▶ [LISTING]:

# # # # # # #

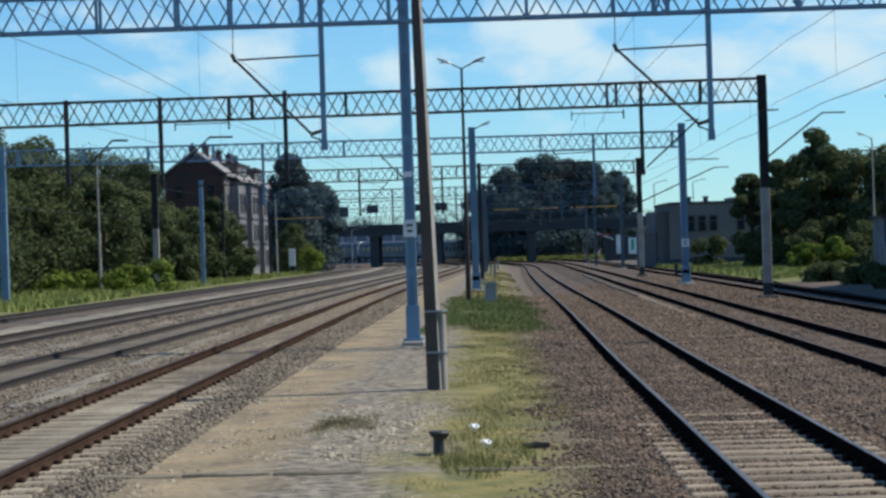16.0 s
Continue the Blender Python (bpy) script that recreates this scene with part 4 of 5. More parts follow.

# # # # # # #

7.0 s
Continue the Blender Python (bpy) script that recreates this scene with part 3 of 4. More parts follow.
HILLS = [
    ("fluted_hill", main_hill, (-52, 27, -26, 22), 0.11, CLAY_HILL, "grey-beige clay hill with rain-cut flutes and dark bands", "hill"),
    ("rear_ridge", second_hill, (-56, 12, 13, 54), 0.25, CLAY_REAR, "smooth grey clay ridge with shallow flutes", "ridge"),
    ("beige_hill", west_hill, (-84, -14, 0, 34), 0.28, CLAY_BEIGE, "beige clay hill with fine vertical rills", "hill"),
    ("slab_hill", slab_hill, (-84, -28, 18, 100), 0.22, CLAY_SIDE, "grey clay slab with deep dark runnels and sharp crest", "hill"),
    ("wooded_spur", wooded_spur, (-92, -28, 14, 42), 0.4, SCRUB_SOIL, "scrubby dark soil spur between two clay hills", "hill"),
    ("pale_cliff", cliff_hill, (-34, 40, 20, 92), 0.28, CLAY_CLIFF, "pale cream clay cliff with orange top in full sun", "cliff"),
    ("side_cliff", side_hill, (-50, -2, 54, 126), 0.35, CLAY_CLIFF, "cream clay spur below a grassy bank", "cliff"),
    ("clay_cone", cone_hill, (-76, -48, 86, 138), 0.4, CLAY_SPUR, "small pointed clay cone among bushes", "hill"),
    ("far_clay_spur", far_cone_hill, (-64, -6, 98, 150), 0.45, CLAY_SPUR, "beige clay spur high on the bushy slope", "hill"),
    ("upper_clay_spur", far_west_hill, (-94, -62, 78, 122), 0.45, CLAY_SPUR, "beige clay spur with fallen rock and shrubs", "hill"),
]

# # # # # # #

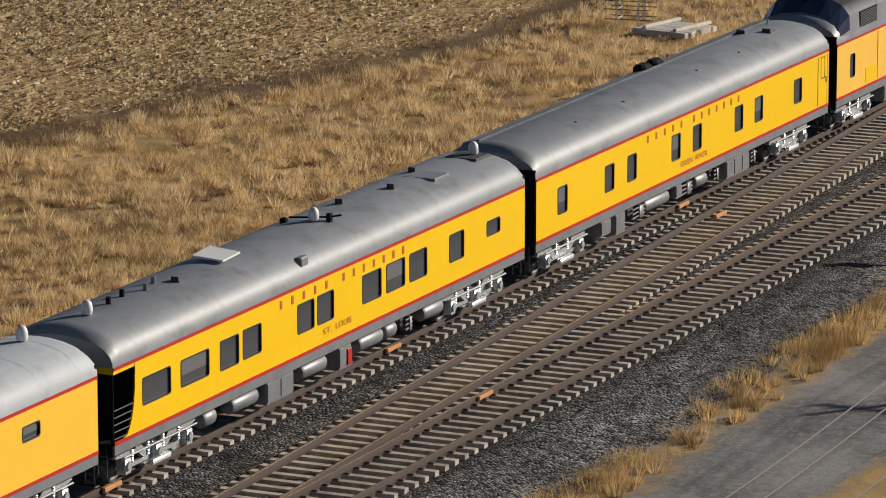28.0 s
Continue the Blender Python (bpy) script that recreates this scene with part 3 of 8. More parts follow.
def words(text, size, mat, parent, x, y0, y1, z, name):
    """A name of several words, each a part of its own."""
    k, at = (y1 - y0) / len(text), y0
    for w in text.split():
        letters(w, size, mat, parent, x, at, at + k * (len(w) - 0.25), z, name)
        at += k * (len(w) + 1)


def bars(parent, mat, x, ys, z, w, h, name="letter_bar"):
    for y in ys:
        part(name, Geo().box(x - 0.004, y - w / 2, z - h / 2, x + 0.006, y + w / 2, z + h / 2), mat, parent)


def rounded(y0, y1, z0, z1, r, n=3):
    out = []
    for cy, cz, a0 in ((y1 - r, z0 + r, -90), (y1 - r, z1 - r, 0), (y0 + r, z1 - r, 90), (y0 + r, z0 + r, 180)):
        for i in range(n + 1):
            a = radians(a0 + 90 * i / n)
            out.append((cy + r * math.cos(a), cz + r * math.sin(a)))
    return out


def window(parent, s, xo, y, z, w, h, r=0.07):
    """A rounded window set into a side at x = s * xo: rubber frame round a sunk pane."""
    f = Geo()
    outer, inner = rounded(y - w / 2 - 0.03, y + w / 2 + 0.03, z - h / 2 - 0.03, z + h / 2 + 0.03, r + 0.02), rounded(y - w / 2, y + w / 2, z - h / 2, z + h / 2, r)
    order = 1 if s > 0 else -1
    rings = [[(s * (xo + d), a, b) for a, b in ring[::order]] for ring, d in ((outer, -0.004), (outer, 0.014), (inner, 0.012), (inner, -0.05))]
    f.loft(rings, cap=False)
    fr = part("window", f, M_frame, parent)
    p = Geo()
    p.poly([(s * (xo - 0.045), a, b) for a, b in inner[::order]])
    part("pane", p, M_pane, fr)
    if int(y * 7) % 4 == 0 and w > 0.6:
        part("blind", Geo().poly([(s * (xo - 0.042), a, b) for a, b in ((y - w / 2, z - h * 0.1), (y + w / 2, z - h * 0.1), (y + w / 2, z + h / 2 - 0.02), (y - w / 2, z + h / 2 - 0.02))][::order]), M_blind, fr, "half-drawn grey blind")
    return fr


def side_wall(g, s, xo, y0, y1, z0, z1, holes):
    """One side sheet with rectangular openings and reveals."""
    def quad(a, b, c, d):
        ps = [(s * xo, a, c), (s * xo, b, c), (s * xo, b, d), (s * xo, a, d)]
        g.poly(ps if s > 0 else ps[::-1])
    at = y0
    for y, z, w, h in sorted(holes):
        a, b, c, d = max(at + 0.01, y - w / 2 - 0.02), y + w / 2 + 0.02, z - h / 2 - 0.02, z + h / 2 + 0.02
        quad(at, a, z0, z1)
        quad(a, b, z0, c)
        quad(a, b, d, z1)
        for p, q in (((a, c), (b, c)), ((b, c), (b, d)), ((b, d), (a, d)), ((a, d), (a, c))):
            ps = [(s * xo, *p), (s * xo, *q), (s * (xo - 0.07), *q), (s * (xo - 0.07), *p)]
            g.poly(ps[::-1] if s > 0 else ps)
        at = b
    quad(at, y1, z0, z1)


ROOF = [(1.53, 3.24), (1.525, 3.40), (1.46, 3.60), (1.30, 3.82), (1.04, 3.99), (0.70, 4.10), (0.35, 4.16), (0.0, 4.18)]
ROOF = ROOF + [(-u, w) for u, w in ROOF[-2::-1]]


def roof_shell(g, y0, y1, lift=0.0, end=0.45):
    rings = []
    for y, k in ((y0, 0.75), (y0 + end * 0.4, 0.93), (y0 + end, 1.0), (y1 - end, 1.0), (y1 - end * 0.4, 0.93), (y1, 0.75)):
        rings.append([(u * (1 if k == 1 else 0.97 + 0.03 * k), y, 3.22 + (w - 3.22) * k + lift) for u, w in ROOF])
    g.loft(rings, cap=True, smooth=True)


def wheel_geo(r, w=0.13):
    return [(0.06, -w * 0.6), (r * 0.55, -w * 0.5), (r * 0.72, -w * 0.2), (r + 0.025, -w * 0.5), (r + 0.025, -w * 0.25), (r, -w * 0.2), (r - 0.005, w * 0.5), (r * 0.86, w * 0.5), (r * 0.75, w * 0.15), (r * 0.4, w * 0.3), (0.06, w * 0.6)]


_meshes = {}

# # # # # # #

▶ [WORK INSTRUCTIONS]: The lines to transcribe begin at the line with "8. More parts follow." and end at the line with "at += k * (len(w) + 1)"; copy them exactly, both ends included.

▶ [THE SOLUTION]:
Continue the Blender Python (bpy) script that recreates this scene with part 3 of 8. More parts follow.
def words(text, size, mat, parent, x, y0, y1, z, name):
    """A name of several words, each a part of its own."""
    k, at = (y1 - y0) / len(text), y0
    for w in text.split():
        letters(w, size, mat, parent, x, at, at + k * (len(w) - 0.25), z, name)
        at += k * (len(w) + 1)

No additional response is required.